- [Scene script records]
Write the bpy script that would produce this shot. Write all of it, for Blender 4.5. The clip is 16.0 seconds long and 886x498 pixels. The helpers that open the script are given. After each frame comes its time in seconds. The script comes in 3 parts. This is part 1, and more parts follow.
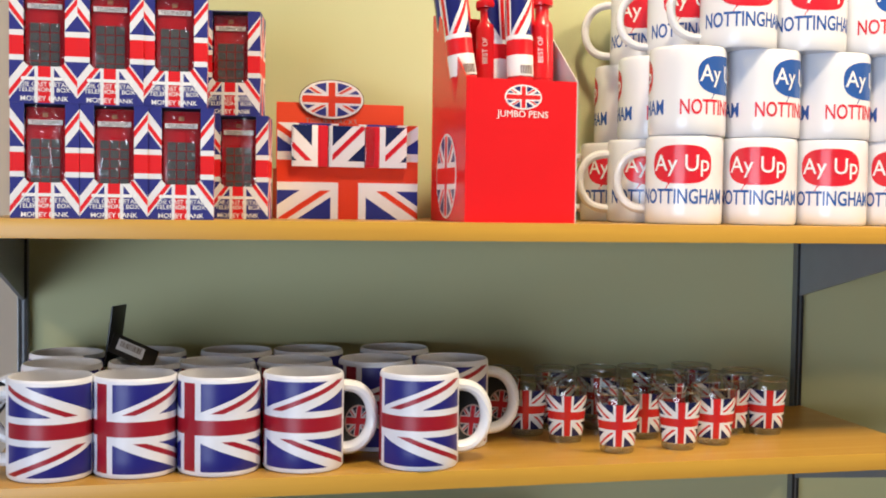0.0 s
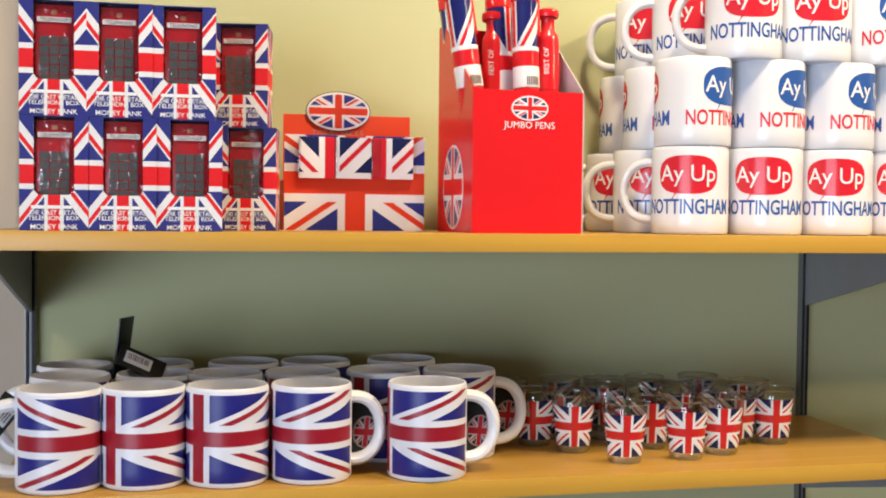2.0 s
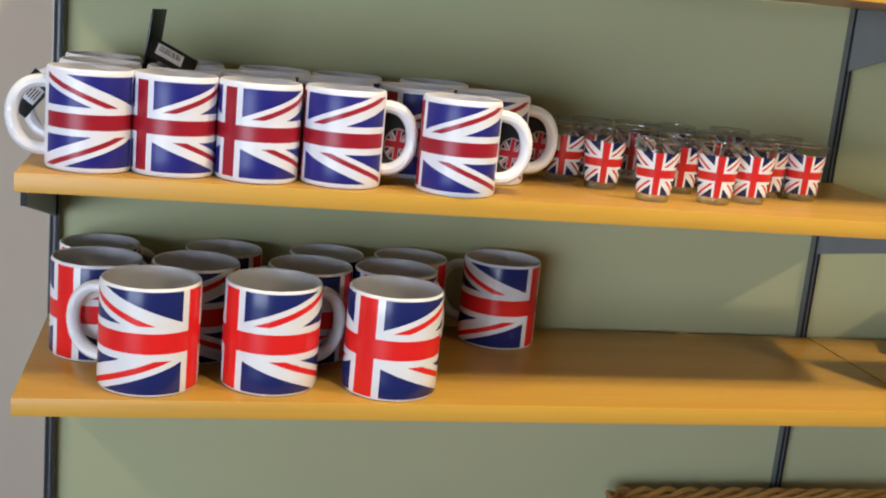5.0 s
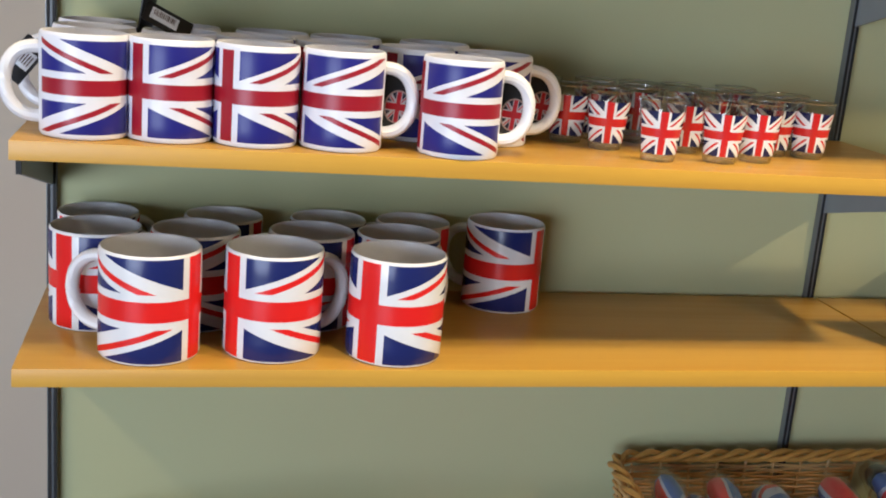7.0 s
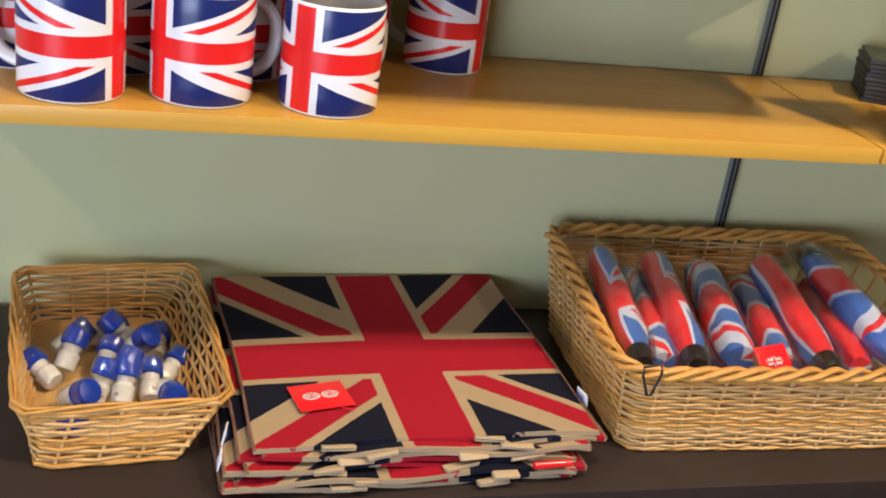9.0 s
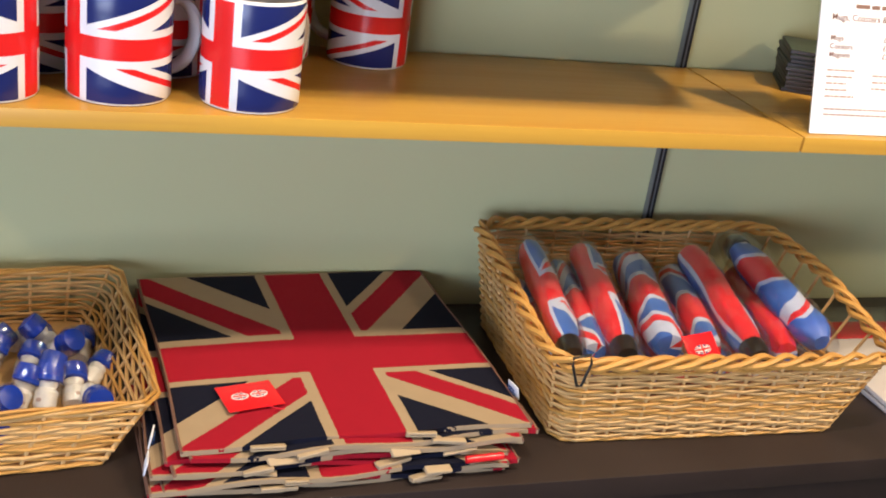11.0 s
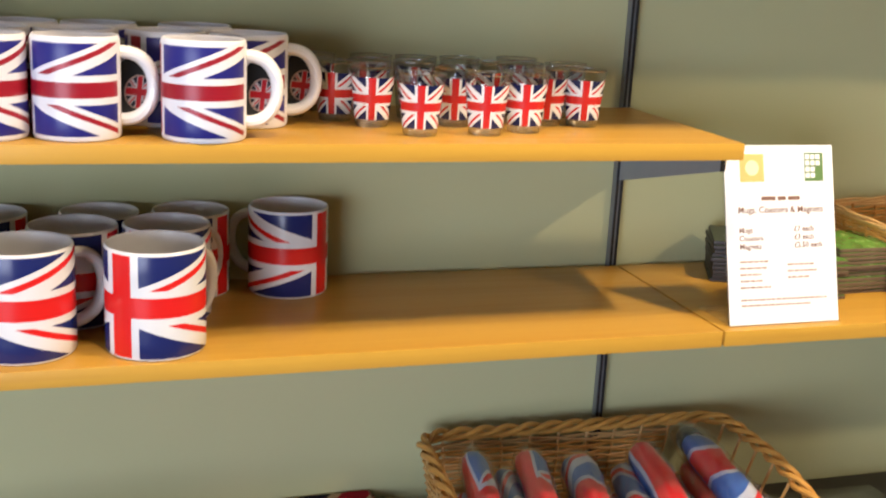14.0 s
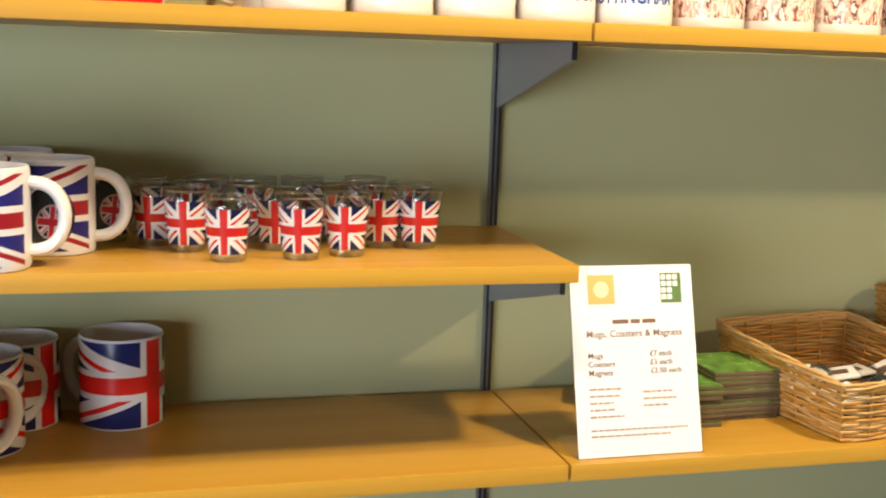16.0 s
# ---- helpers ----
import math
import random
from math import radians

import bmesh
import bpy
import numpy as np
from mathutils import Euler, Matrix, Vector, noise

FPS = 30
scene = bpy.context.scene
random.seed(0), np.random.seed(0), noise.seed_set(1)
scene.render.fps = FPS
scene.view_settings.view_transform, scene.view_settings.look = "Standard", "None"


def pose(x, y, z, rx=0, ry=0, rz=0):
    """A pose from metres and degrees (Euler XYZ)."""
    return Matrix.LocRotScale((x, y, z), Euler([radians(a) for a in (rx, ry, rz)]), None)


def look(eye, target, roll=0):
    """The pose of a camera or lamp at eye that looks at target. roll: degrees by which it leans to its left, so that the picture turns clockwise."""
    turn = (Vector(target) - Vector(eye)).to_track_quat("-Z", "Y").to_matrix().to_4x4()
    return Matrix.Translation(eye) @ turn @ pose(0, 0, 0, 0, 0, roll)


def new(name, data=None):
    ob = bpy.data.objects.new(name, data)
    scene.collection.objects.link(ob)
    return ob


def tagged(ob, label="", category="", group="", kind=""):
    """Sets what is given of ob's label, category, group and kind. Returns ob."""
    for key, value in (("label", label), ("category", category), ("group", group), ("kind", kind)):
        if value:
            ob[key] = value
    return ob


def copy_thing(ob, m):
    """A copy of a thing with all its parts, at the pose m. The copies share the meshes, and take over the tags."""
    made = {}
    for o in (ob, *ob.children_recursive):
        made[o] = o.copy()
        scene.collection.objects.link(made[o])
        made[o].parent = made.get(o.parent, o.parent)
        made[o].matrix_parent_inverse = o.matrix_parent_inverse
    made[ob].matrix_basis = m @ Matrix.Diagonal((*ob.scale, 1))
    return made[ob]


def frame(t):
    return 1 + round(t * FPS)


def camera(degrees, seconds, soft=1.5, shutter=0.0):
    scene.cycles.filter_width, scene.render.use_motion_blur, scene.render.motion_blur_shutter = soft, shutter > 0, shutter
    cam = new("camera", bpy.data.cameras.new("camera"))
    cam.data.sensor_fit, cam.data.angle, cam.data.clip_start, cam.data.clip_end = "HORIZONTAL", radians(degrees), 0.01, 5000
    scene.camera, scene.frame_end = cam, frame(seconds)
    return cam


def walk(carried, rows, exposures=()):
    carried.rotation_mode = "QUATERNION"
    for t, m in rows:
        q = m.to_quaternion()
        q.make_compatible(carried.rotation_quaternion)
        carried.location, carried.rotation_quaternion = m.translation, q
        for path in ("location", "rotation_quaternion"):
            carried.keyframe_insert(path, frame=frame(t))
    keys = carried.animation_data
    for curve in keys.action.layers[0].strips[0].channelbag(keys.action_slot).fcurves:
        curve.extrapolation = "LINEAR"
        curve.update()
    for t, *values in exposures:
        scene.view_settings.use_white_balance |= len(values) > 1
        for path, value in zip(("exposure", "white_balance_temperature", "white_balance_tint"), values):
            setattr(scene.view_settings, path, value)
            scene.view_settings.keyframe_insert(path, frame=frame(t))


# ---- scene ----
cam = camera(42.9, 16.0, soft=1.9, shutter=0.35)
PATH = [
    (0, (-0.008, 0.033, 1.483), (0.439, 1.981, 1.402), 0.8),
    (0.5, (-0.009, 0.034, 1.483), (0.434, 1.982, 1.403), 0.9),
    (1, (-0.013, 0.034, 1.479), (0.433, 1.982, 1.408), 1.0),
    (1.5, (-0.01, 0.034, 1.483), (0.438, 1.982, 1.413), 0.9),
    (2, (-0.016, 0.032, 1.482), (0.431, 1.981, 1.422), 0.6),
    (2.5, (-0.019, 0.029, 1.484), (0.416, 1.98, 1.423), 0.8),
    (3, (-0.018, 0.027, 1.482), (0.418, 1.978, 1.428), 0.9),
    (3.5, (-0.017, 0.032, 1.475), (0.428, 1.981, 1.418), 1.7),
    (4, (-0.012, 0.05, 1.433), (0.484, 1.982, 1.279), 4.4),
    (4.5, (-0.007, 0.048, 1.415), (0.506, 1.954, 1.092), 5.0),
    (5, (-0.039, 0.047, 1.405), (0.407, 1.949, 0.977), 5.6),
    (7.3, (-0.035, 0.063, 1.397), (0.411, 1.946, 0.89), 4.9),
    (7.5, (-0.024, 0.058, 1.389), (0.431, 1.932, 0.861), 5.5),
    (8, (-0.019, 0.062, 1.367), (0.473, 1.887, 0.715), 7.0),
    (8.5, (-0.019, 0.066, 1.351), (0.489, 1.846, 0.593), 8.5),
    (9, (-0.011, 0.07, 1.349), (0.522, 1.819, 0.538), 8.3),
    (11.5, (0.006, 0.069, 1.343), (0.658, 1.785, 0.55), 8.5),
    (12, (0.011, 0.071, 1.344), (0.679, 1.782, 0.553), 8.3),
    (12.5, (0.024, 0.066, 1.346), (0.709, 1.776, 0.568), 7.7),
    (13, (0.04, 0.057, 1.359), (0.715, 1.786, 0.614), 6.0),
    (13.5, (0.075, 0.047, 1.391), (0.687, 1.838, 0.744), 4.0),
    (14, (0.122, 0.046, 1.401), (0.711, 1.889, 0.896), 2.9),
    (14.5, (0.175, 0.037, 1.407), (0.741, 1.899, 0.949), 1.9),
    (15, (0.238, 0.033, 1.411), (0.795, 1.911, 1.004), 2.1),
    (15.5, (0.296, 0.033, 1.409), (0.829, 1.928, 1.057), 2.4),
    (16, (0.365, 0.043, 1.419), (0.884, 1.947, 1.094), 1.9),
]
walk(cam, [(t, look(eye, target, roll)) for t, eye, target, roll in PATH], exposures=[(0.0, -0.33, 6000, 14), (3.5, -0.30, 6000, 14), (5.0, -0.10, 5950, 12), (7.5, 0.04, 5950, 14), (9.0, 0.20, 5950, 17), (12.5, 0.30, 6050, 18), (14.0, 0.18, 6300, 17), (16.0, 0.03, 6600, 12)])

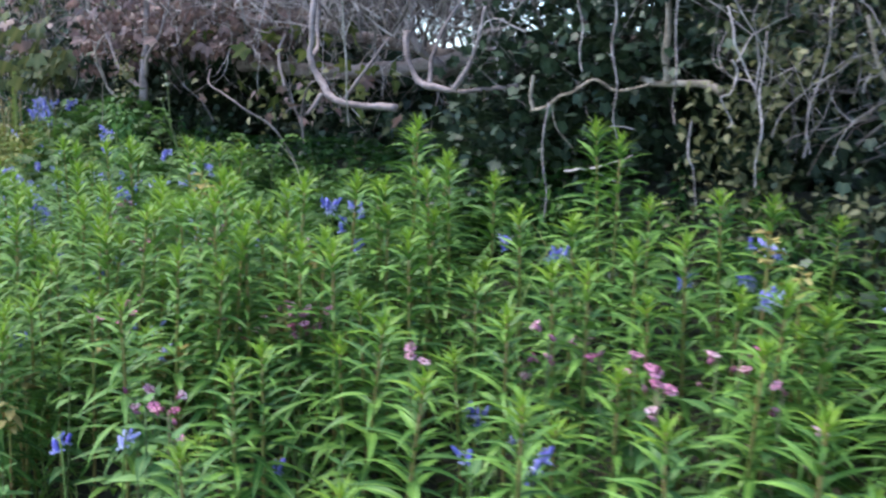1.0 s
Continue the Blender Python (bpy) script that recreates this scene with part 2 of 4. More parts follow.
def thing(name, label, category, group="", m=None, kind=""):
    ob = new(name)
    ob.empty_display_size = 0.05
    if m:
        ob.matrix_basis = m
    return tagged(ob, label, category, group, kind)


def stuff(name, geo, materials, label, category):
    return tagged(new(name, geo.mesh(name, *materials)), label, category, kind="stuff")


def tube(points, radii, sides=6, cap=True):
    """Vertices and faces of a tapered tube along points."""
    pts = [Vector(p) for p in points]
    verts, faces, side = [], [], None
    for i, p in enumerate(pts):
        d = (pts[min(i + 1, len(pts) - 1)] - pts[max(i - 1, 0)]).normalized()
        if side is None:
            side = d.orthogonal().normalized()
        side = (side - d * side.dot(d)).normalized()
        other = d.cross(side)
        for k in range(sides):
            a = 2 * math.pi * k / sides
            verts.append(p + (side * math.cos(a) + other * math.sin(a)) * radii[i])
    for i in range(len(pts) - 1):
        for k in range(sides):
            j = (k + 1) % sides
            faces.append((i * sides + k, i * sides + j, (i + 1) * sides + j, (i + 1) * sides + k))
    if cap:
        faces.append(tuple(range(sides))[::-1])
        faces.append(tuple((len(pts) - 1) * sides + k for k in range(sides)))
    return verts, faces


def smooth_line(points, steps=5):
    """Catmull-Rom line through control points."""
    p = [Vector(q) for q in points]
    p = [p[0] * 2 - p[1]] + p + [p[-1] * 2 - p[-2]]
    line = []
    for i in range(1, len(p) - 2):
        for s in range(steps):
            t = s / steps
            a, b, c, d = p[i - 1], p[i], p[i + 1], p[i + 2]
            line.append(0.5 * (2 * b + (c - a) * t + (2 * a - 5 * b + 4 * c - d) * t * t + (3 * b - a - 3 * c + d) * t ** 3))
    line.append(p[-2])
    return line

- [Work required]
Give only the number of lines in the records that include the word "name".

- [Result]
6